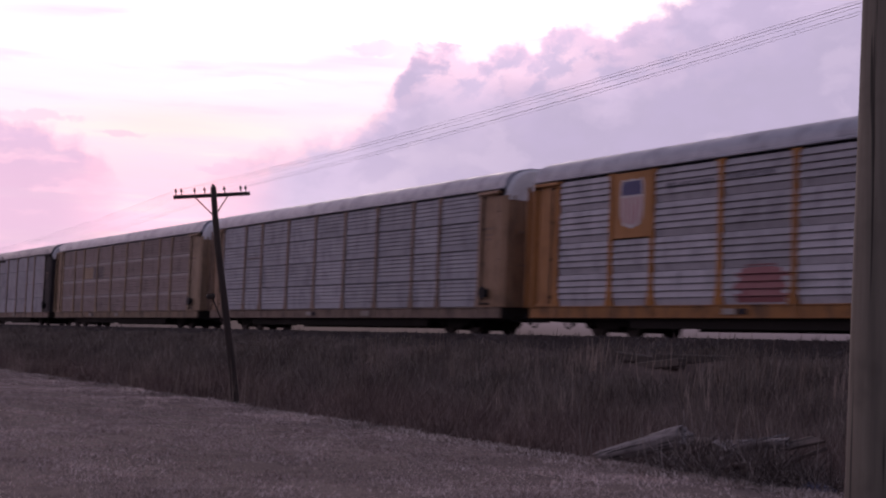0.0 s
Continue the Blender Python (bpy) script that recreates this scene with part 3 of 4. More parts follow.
def autorack(k, label, kind, panel, frame_col, end_col, roof_col, sill_col=None, low_panel=None, skip=()):
    car = new("autorack_car")
    tagged(car, label, "railway car", "train of car carriers")
    car.location = (k * PITCH + PITCH / 2, TRACK_Y, RAIL_Z)
    mp = coat(panel, worn=0.32, rough=0.62, metal=0.04, vary=0.13, gloss=0.15)
    ml = coat(low_panel, worn=0.32, rough=0.62, metal=0.04, vary=0.10, gloss=0.15) if low_panel else mp
    mf = coat(frame_col, worn=0.4, rough=0.65, gloss=0.25)
    me = coat(end_col, worn=0.4, rough=0.6, vary=0.08)
    mr = coat(roof_col, worn=0.3, rough=0.42, metal=0.25, vary=0.05)
    ms = coat(sill_col or tuple(c * 0.8 for c in frame_col), worn=0.75, rough=0.7)
    for b in range(9):
        x0, x1 = POSTS[b] + 0.02, POSTS[b + 1] - 0.02
        for r in range(4):
            if (b, r) in skip:
                continue
            part("side_panel", panel_mesh(kind, x1 - x0), ml if r < 2 else mp, car, at=(x0, SIDE, ROWS[r]))
    for x in POSTS:
        part("post", SH["post"], mf, car, at=(x, SIDE, 0))
    part("far_side", SH["far_" + kind], mp, car)
    part("inner_lining", SH["louvre_shade"], M_DARK, car)
    part("roof", SH["roof"], mr, car, "ribbed sheet metal roof")
    part("eave_rail", SH["eave"], mr, car)
    part("side_sill", SH["sill"], ms, car)
    part("side_sill", SH["sill"], ms, car, at=MIRROR)
    part("underframe", SH["under"], M_UNDER, car, "black greasy underframe")
    for turn in (Matrix.Identity(4), MIRROR):
        flip = Matrix.Diagonal((-1, 1, 1, 1)) if turn is MIRROR else Matrix.Identity(4)
        part("roof_end_cap", SH["cap"], M_DARK if k == 7 else M_CAP, car, "black end fairing" if k == 7 else "pale galvanised end fairing", at=turn)
        part("arch_seal", SH["arch"], M_DARK, car, at=turn)
        door = part("end_door", SH["door"], me, car, at=turn)
        for i in range(6):
            part("door_leaf", SH["leaf"], me, door, at=(0.015 * (i % 2), -1.2 + i * 0.4, 0))
        for z in (2.37, 3.52):
            part("grab_iron", SH["grab"], M_WHITE if k in (3, 10, 12) else mf, door, "white painted grab iron" if k in (3, 10, 12) else "", at=(0.02, 0, z))
        part("coupler", SH["coupler"], M_UNDER, car, at=turn)
        for dy in (0.0, -0.25):
            part("air_hose", SH["hose"], M_DARK, car, at=turn @ pose(-0.4 * dy, dy, -dy * 0.4))
        part("uncoupling_lever", SH["lever"], M_DARK, car, at=turn)
        for yside in (1, -1):
            m = Matrix.Diagonal((1 if turn is not MIRROR else -1, yside, 1, 1))
            part("end_sheet", SH["endsheet"], me, car, at=m)
            part("corner_leaf", SH["corner"], me, car, at=m)
            if yside > 0:
                part("lock_rod", SH["rod"], M_UNDER, car, "dark locking rod", at=m)
    part("ladder", SH["ladder"], mf, car)
    part("hand_brake", SH["brake"], M_DARK, car, "black hand brake wheel")
    for x in (-9.75, 9.75):
        tr = part("truck", SH["truck"], M_UNDER, car, "dark cast steel truck", at=(x, 0, 0))
        for wx in (-0.86, 0.86):
            WHEELS.append((part("wheelset", SH["wheelset"], M_WHEEL, tr, at=(wx, 0, 0.42)), wx))
    CARS.append((car, k))
    return car


TAN, YEL, ORG, CREAM = (0.262, 0.182, 0.138), (0.37, 0.195, 0.07), (0.38, 0.165, 0.045), (0.30, 0.205, 0.13)
BLACK, GREEN, REDB = (0.024, 0.022, 0.026), (0.024, 0.088, 0.05), (0.15, 0.044, 0.054)
GALV, GALVD, SILV, PALE = (0.35, 0.347, 0.383), (0.155, 0.147, 0.16), (0.41, 0.395, 0.427), (0.60, 0.583, 0.61)
ROOF, ROOFD, ROOFL = (0.155, 0.168, 0.20), (0.115, 0.105, 0.115), (0.31, 0.32, 0.375)


def build_train():
    c = {}
    c[-2] = autorack(-2, "grey car carrier with dark ends, weathered ribbed sides", "even", GALV, TAN, BLACK, ROOF)
    c[-1] = autorack(-1, "faded brown car carrier with pale bands and cream ends", "even", (0.246, 0.193, 0.187), CREAM, CREAM, ROOFL)
    c[0] = autorack(0, "grey ribbed car carrier with tan posts and yellowed ends", "even", GALV, TAN, (0.28, 0.17, 0.1), ROOFL)
    c[1] = autorack(1, "silver car carrier with orange posts and a shield emblem", "grouped", SILV, ORG, ORG, ROOFL, skip=((1, 2), (1, 3)))
    c[2] = autorack(2, "dull grey car carrier with tan posts and pale scrawls", "grouped", GALV, TAN, (0.30, 0.165, 0.1), ROOF)
    c[3] = autorack(3, "dark grey car carrier with black ends and rusty sill", "even", (0.099, 0.094, 0.103), BLACK, BLACK, ROOF, sill_col=(0.22, 0.12, 0.06))
    c[4] = autorack(4, "silver car carrier with tan posts and a purple scrawl", "grouped", (0.386, 0.357, 0.380), (0.31, 0.235, 0.20), (0.28, 0.16, 0.115), ROOF)
    c[5] = autorack(5, "dark grey car carrier with tan posts and dark scrawls", "grouped", (0.198, 0.187, 0.207), TAN, (0.27, 0.155, 0.1), (0.14, 0.138, 0.155))
    c[6] = autorack(6, "brown grimy car carrier with green posts and ends", "even", (0.158, 0.134, 0.127), (0.048, 0.072, 0.054), GREEN, ROOFD, sill_col=(0.20, 0.1, 0.05))
    c[7] = autorack(7, "brown car carrier with rust-red ends covered in scrawls", "even", (0.135, 0.112, 0.108), (0.17, 0.05, 0.058), REDB, ROOFL, sill_col=(0.03, 0.025, 0.025))
    c[8] = autorack(8, "pale silver car carrier with tan posts and ends", "grouped", PALE, TAN, (0.25, 0.14, 0.09), ROOFL)
    c[9] = autorack(9, "blue-grey ribbed car carrier with tan ends", "even", (0.275, 0.281, 0.333), TAN, (0.28, 0.165, 0.095), ROOFL)
    c[10] = autorack(10, "dark grey car carrier with black posts and ends", "even", GALVD, BLACK, BLACK, ROOF, sill_col=BLACK)
    c[11] = autorack(11, "two-tone silver and grey car carrier with yellow posts", "even", (0.643, 0.632, 0.667), (0.31, 0.19, 0.095), YEL, (0.36, 0.365, 0.41), low_panel=(0.123, 0.111, 0.111))
    c[12] = autorack(12, "grey-brown car carrier with dark red ends and scrawls", "even", (0.175, 0.167, 0.181), (0.10, 0.05, 0.045), (0.045, 0.02, 0.02), ROOF, sill_col=(0.2, 0.1, 0.06))
    c[13] = autorack(13, "silver ribbed car carrier with yellow ends and tan posts", "even", (0.538, 0.526, 0.562), (0.28, 0.18, 0.10), YEL, ROOFL, sill_col=YEL, skip=((1, 2), (1, 3)))
    c[14] = autorack(14, "blue-grey ribbed car carrier with yellowed tan ends", "even", (0.281, 0.287, 0.333), TAN, (0.28, 0.17, 0.095), ROOFL)
    return c


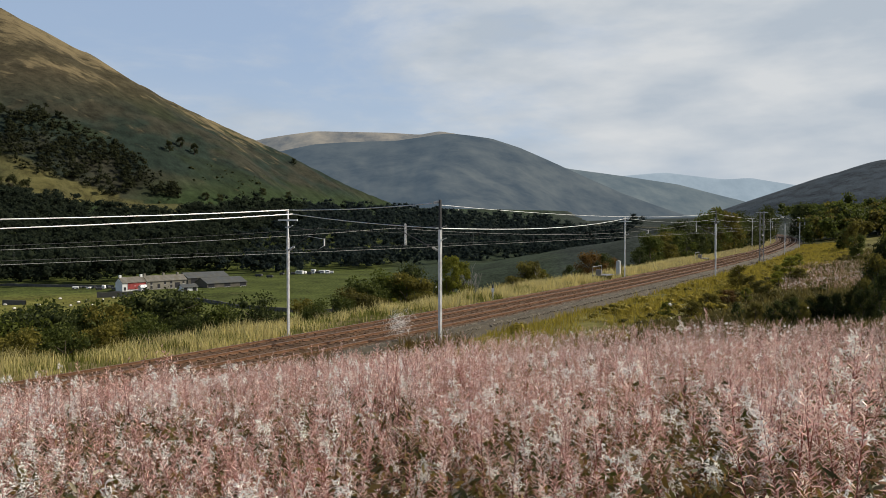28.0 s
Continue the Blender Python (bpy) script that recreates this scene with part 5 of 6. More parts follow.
def blades(name, label, X, Y, Z, height, width, material, seed, lean=0.35, category="grass"):
    """Grass blades: tapering bent strips."""
    rs = np.random.RandomState(seed)
    n = len(X)
    a = rs.rand(n) * 6.28
    h = height * (0.55 + 0.7 * rs.rand(n))
    b = rs.rand(n) * 6.28
    bend = lean * h * rs.rand(n)
    P = np.stack([X, Y, Z], 1)
    side = np.stack([np.cos(a), np.sin(a), 0 * a], 1) * (width * (0.6 + 0.8 * rs.rand(n)))[:, None]
    tip = np.stack([np.cos(b) * bend, np.sin(b) * bend, h], 1)
    mid = tip * np.array([0.35, 0.35, 0.55])
    V = np.stack([P - side, P + side, P + mid + side * 0.7, P + mid - side * 0.7, P + tip], 1).reshape(-1, 3)
    k = np.arange(n)[:, None] * 5
    F = np.concatenate([k + np.array([0, 1, 2]), k + np.array([0, 2, 3]), k + np.array([3, 2, 4])])
    return tagged(new(name, np_mesh(name, V, F, material)), label, category, kind="stuff")


def strip_points(rs, n, s0, s1, w0, w1, power=1.5):
    s = s0 + (s1 - s0) * rs.rand(n) ** power
    w = w0 + (w1 - w0) * rs.rand(n)
    th = np.interp(s, SS, LTH)
    return np.interp(s, SS, LX) + w * np.cos(th), np.interp(s, SS, LY) - w * np.sin(th), s, w


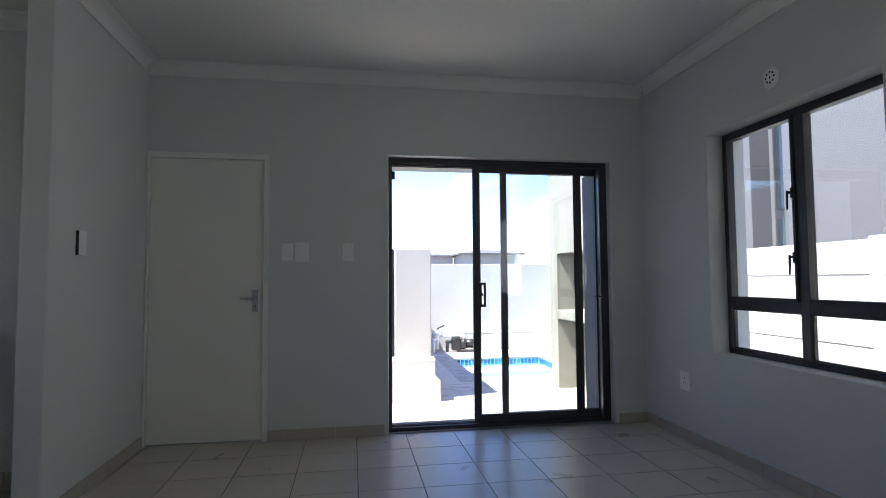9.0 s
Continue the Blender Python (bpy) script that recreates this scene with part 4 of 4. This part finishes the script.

::::

■ **Goal of the exercise**:
Show, from the material above, each line that includes the string "this".

■ **Right answer**:
Continue the Blender Python (bpy) script that recreates this scene with part 3 of 4. More parts follow.
Continue the Blender Python (bpy) script that recreates this scene with part 5 of 6. More parts follow.
Continue the Blender Python (bpy) script that recreates this scene with part 4 of 4. This part finishes the script.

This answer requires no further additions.